Caravaggio’s peripatetic lifestyle during this period (Naples, Valletta, Syracuse, Messina, Palermo, Naples) makes an identification of the models difficult, not the case with the Barberini Judith Beheading. Of the period of the Toulouse candidate, a simple look at the London’s National Gallery Salome with the Head of Saint John the Baptist and the Borghese’s David with the Head of Goliath make the French Judith Beheading more problematic. The provenance research presented just points to the existence of a second version of the Judith painted at Del Monte’s Palazzo Madama.
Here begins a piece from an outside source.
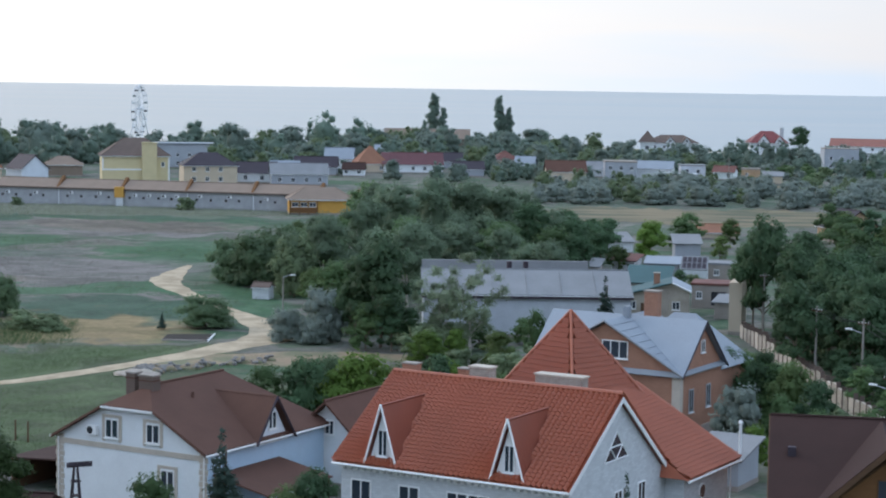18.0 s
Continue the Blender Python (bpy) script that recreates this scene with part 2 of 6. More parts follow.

Moving beyond from experts’ opinions, the public has not been presented with real evidence: X-rays, brushstroke pattern, chemical analysis of the pigments (comparison is possible to paintings of the period), infrared imaging spectroscopy,  reflectography, Luminescence Imaging Spectroscopy, pentimenti to aid in the attribution process. It is often the case that iconography and poor research justify the existence of a masterpiece where there is none. Opinion often bypasses the role of serious scientific study. Art historians and the French people are owed the results of thorough scientific inquiry and the new algorithms in place to avoid speculation based on inflated scholarly egos.